Over the last few years I've been enjoying the onset of late-middle age. I need reading glasses. Injuries I would have shaken off some years ago now nearly kill me. And I can never quite remember the right word for things anymore.


Facts and stories and the names of state capitals and such... they all seem to have evaporated with time, leaving me with this ever-present, vague sense that I used to be quite clever once, but even the moment where it all went wrong seems to have escaped me.


I was reminded, yesterday, of something I used to know once. Something I loved the idea of so much that I got it tattooed on my leg. Though, I suppose, since it's on my outer shin, a place not easy to see... well... it just got forgotten.


Festina Lente.


Some Roman general or another (probably just called Augustus... they were all fucking Augustus) insisted it to his commanders.


"Make haste slowly," more or less. More broadly speaking it means, "Don't be a brash idiot who rushes into things without thinking and getting a bunch of your troops killed."

Another way I've heard of saying this is, "Slow is smooth and smooth is fast."

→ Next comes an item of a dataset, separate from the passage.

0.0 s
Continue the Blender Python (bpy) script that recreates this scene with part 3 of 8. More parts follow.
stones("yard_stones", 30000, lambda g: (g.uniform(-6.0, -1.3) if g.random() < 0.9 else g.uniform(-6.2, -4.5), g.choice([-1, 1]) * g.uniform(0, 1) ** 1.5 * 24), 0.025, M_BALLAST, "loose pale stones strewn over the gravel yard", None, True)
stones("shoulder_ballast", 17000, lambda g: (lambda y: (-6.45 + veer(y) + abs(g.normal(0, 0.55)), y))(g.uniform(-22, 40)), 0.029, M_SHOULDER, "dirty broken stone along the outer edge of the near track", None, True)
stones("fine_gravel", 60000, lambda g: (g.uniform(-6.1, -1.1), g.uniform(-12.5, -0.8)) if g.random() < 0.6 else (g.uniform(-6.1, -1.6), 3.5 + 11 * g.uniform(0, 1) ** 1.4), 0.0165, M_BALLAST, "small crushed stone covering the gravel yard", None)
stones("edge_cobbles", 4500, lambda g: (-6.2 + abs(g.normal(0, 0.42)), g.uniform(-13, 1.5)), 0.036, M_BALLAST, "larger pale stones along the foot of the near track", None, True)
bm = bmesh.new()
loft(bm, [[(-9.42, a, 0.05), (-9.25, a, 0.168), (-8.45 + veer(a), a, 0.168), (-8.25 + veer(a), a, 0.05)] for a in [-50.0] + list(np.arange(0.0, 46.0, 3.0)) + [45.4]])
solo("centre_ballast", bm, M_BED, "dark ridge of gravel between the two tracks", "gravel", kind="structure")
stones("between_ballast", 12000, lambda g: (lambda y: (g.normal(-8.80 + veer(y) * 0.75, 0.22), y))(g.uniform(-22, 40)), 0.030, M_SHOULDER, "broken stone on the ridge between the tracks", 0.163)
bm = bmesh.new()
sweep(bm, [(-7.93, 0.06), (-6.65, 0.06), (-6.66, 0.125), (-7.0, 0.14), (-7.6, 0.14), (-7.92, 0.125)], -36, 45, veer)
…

It's a bit of advice I find myself needing to repeat time and time and time again during each and every class I teach.


I'm sure there's some form of performance anxiety involved for any student. They've had something explained, they've practiced it a couple of times in the workshop or in the parking lot. They've probably thought it over and over and over in their heads as they've let the jungle sounds of XOC-Ha lull them to sleep.

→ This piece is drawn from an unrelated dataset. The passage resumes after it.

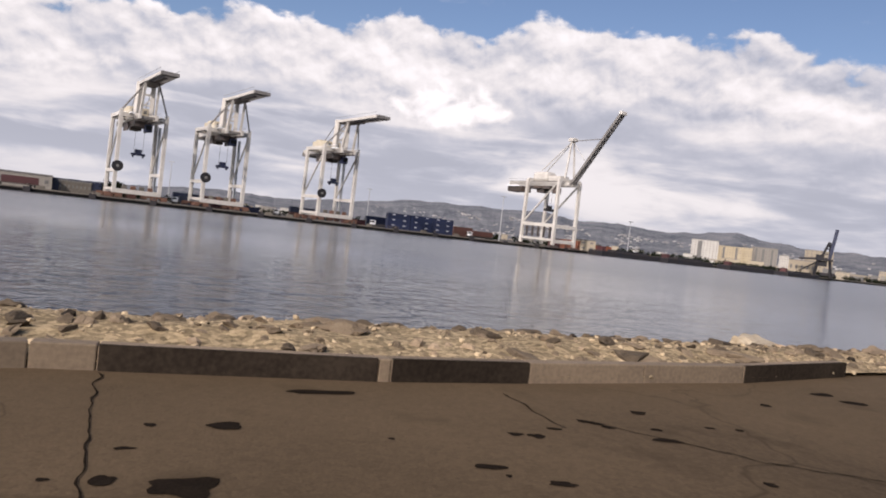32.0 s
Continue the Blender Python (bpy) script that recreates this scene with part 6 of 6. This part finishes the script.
part("jib", beams(((3, 0, 31), (18, 0, 37), 1.6), ((-3, 0, 33), (-4, 0, 40), 1.2), ((-4, 0, 40), (18, 0, 37), 0.6), ((-4, 0, 40), (-8, 0, 37), 1.0)), "loader", dc)
for b, d, h in ((48.2, 900, 26), (49.6, 900, 26), (55.6, 1000, 34), (57.6, 1050, 30), (60.2, 1150, 26), (-44.0, 900, 13), (-41.0, 950, 18), (-36, 1000, 18), (-33.5, 1000, 14), (-47.2, 900, 12), (-46.4, 980, 16), (-45.1, 940, 11), (-42.6, 980, 22), (-40.2, 960, 13), (-38.5, 940, 19)):
    x, y = bearing_at(b, d, (0, 0))
    f = thing("far_crane", pose(x, y, -0.4, 0, 0, -b), "grey far-off dock crane in haze", "crane", "far dock cranes")
    part("tower", beams(((-3, 0, 0), (-2, 0, h * 0.75), 0.9), ((3, 0, 0), (2, 0, h * 0.75), 0.9), ((-3, 0, h * 0.4), (3, 0, h * 0.4), 0.8)), "concrete", f)
    part("jib", beams(((-4, 0, h * 0.74), (7 + 3 * math.sin(b * 3), 0, h * (0.9 + 0.35 * math.sin(b * 5))), 0.9), ((0, 0, h * 0.75), (0, 0, h), 0.8), ((0, 0, h), (7 + 3 * math.sin(b * 3), 0, h * (0.9 + 0.35 * math.sin(b * 5))), 0.35)), "concrete", f)
for b, d, h in ((-52.5, 560, 32), (-64, 640, 30), (-60, 700, 30), (-28.5, 420, 26), (-26, 430, 20), (-38, 480, 24), (-41, 500, 22), (-47, 520, 24), (19.6, 372, 24), (8.5, 420, 22), (30, 420, 20), (-7, 400, 22)):
    x, y = bearing_at(b, d, (0, 0))
    f = thing("light_mast", pose(x, y, -0.4), "tall thin lighting mast in the port", "light mast", "port lighting masts")
    part("pole", rods(((0, 0, 0), (0, 0, h), 0.3, 0.16, 8)), "galv", f)
    part("lamp_ring", boxes(((0, 0, h), (2.8, 0.5, 0.45))), "galv", f)


def barge(x, length, label):
    """A low dark barge moored along the quay."""
    a, b_ = along_quay(x), along_quay(x + length)
    d = b_ - a
    o = thing("moored_barge", pose((a.x + b_.x) / 2, (a.y + b_.y) / 2 - 8.5, WATER, 0, 0, math.degrees(math.atan2(d.y, d.x))), label, "barge", "barges along the quay")
    L = d.length
    part("hull", boxes(((0, 0, 1.0), (L, 10, 3.4)), bevel=0.4), "loader", o)
    part("deck", boxes(((0, 0, 2.76), (L - 1.0, 9.2, 0.12))), "crane_dark", o)
    for sx_ in (-0.45, 0.45):
        part("bollard", rods(((sx_ * L, -4, 2.7), (sx_ * L, -4, 3.4), 0.25, 0.32, 10)), "loader", o)
    part("hatch", boxes(((0.05 * L, 0.5, 3.3), (L * 0.55, 6, 1.1)), bevel=0.1), "loader", o)
    part("wheelhouse", boxes(((-0.38 * L, 1, 3.9), (3.0, 4.0, 2.4)), bevel=0.15), "box_maroon", o)


barge(176, 46, "long dark barge moored at the quay beside the crane")
barge(228, 40, "dark brown barge moored along the quay")
barge(284, 44, "low dark barge lying at the far quay")
barge(346, 50, "low dark barge near the ship loader")


def motor_boat(x, y, rz, k, label, mat="white_car"):
    o = thing("motor_boat", pose(x, y, WATER, 0, 0, rz) @ Matrix.Diagonal((k, k, k, 1)), label, "boat", "boats on the water")
    bm = bmesh.new()
    secs = [[bm.verts.new((x_, s * w, z)) for s, w, z in ((-1, wd, 1.1), (-1, wd * 0.7, -0.2), (1, wd * 0.7, -0.2), (1, wd, 1.1))] for x_, wd in ((-4, 1.3), (0, 1.45), (2.6, 1.0), (4.2, 0.15))]
    for a, b_ in zip(secs, secs[1:]):
        for j in range(4):
            bm.faces.new((a[j], a[(j + 1) % 4], b_[(j + 1) % 4], b_[j]))
    bm.faces.new(secs[0][::-1])
    bm.faces.new(secs[-1])
    bmesh.ops.recalc_face_normals(bm, faces=bm.faces)
    part("hull", bm, mat, o)
    part("cabin", boxes(((-0.6, 0, 1.8), (3.2, 2.0, 1.5)), bevel=0.2), mat, o)
    part("window", boxes(((-0.6, 0, 2.05), (3.24, 2.04, 0.45))), "glass", o)


motor_boat(470, 360, 120, 1.4, "white motor boat crossing the harbour")
motor_boat(330, 155, 60, 1.6, "dark workboat off the far shore", "crane_dark")
motor_boat(-1010, 40, 20, 2.4, "white ferry far out on the bay")
motor_boat(-700, 45, 10, 1.6, "small dark boat far out on the bay", "crane_dark")

# ---- bridge and city far beyond the bay ----
br = thing("suspension_bridge", pose(0, 0, 0), "pale suspension bridge far across the bay in haze", "bridge")
# haze over the bridge is part of its pale colour
for b in (-99.6, -94.0):
    x, y = bearing_at(b, 4000, (0, 0))
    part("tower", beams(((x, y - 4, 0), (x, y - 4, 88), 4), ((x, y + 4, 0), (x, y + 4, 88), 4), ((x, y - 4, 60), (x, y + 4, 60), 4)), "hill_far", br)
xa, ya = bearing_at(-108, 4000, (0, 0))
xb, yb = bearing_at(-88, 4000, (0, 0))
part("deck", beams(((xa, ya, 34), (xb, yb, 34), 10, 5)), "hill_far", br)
# skyline towers share the cranes' paint, paled to give them haze
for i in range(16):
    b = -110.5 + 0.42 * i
    building(b, 4100, 30 + 20 * (i % 3), 30, 40 + 60 * abs(math.sin(i * 2.3)) * (1 if 2 < i < 12 else 0.5), "crane_hazed", "pale hazy tower of the distant city", name="distant_tower", group="distant skyline", z=0)


# ---- vehicles and gear on the quay ----
def yard_truck(x, back, rz, load, label):
    """A terminal tractor with a flat trailer; load names the container on it, if any."""
    p = along_quay(x, back)
    o = thing("yard_truck", pose(p.x, p.y, -0.38, 0, 0, rz), label, "truck", "trucks on the quay")
    part("chassis", boxes(((0, 0, 1.05), (12.6, 1.0, 0.35)), ((-7.4, 0, 0.9), (3.2, 0.9, 0.4))), "crane_dark", o)
    cab_ = part("cab", boxes(((-7.6, 0, 2.0), (1.9, 2.2, 2.0)), bevel=0.12), "white_car", o)
    part("window", boxes(((-7.9, 0, 2.35), (1.34, 2.24, 0.75))), "glass", cab_)
    for wx in (-8.3, -6.2, 3.6, 4.9):
        for sy_ in (-0.85, 0.85):
            part("wheel", rods(((wx, sy_ - 0.18, 0.5), (wx, sy_ + 0.18, 0.5), 0.5, 0.5, 14)), "rubber", o)
    if load:
        part("container", boxes(((0, 0, 2.55), (12.1, 2.4, 2.6))), "box_" + load, o)


for x, back, load, label in ((-205, 14, "grey", "truck with a grey container on the quay"), (-168, 17, None, "empty terminal truck on the quay"), (-88, 20, "maroon", "truck with a maroon container near the cranes"), (-28, 24, "navy", "truck with a navy container between crane legs"),
                             (14, 26, None, "empty flat trailer truck between cranes"), (58, 12, None, "terminal truck parked near the quay edge"), (112, 16, "rust", "truck with a rust container by the quay"), (196, 14, "orange", "truck with an orange container on the quay"), (232, 16, None, "empty terminal truck far along the quay")):
    yard_truck(x, back, 16 if x > -150 else 20, load, label)
barrier_base = part("quay_barrier", boxes(((0, 0, 0.42), (3.0, 0.62, 0.84)), ((0, 0, 1.0), (2.9, 0.3, 0.4)), bevel=0.06), "dull_concrete")
tagged(barrier_base, "low grey concrete barrier along the quay edge", "barrier", "barriers along the quay")
rq = random.Random(77)
spots = [x for x in range(-330, 250, 9) if rq.random() < 0.5]
for i, x in enumerate(spots):
    p = along_quay(x, 3.2 + rq.random() * 4)
    m = pose(p.x, p.y, -0.42, 0, 0, 15 + rq.uniform(-8, 8))
    if i == 0:
        barrier_base.matrix_basis = m
    else:
        copy_thing(barrier_base, m)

And then, all the sudden, "DO THE THING! RIGHT NOW!"


And instead of breaking any task down into steps, triaging a problem and working together as a team to solve it there's this impulse to "DO THE THING! ALL AT ONCE! EVERY SINGLE STEP CONCURRENTLY!!! NOW! NOW! NOW!"


They throw the entire solution at the wall all at once, generally making a great, big mess. Fishing in their pocket for something while trying to manipulate a valve while avoiding pinballing off the ceiling and floor or getting wrapped in the line, all the while trying to signal for their team who are behind them and swimming towards the exit. And after all that is when it really starts to go haywire.


Then we get to the surface, or we go back to the classroom for video debrief. We parse it out as the student looks sheepish about their performance.

And I ask, "What would have made everything easier?"


Invariably the answer is, "Slow down and think things through."


Buoyancy, trim, and control first.

Awareness of the line, the cave, and the team next.

Then and only then do we get to the task at hand. Which starts by deciding what the first step of that task is. Then the next step. Then the next. And so on.


Yes, it's a problem in an underwater cave. Yes it needs to be handled quickly. But the quickest way to handle it is to slow the fuck down.


Hasten slowly.


Festina lente.


Since Roman times this was symbolised by a dolphin (embodying swiftness) wrapped around an anchor (the gravity of moderation). It's a variation of the famous printer's imprint here I've got on my leg.


I was grateful for the reminder that it's there as I hasten slowly into old age.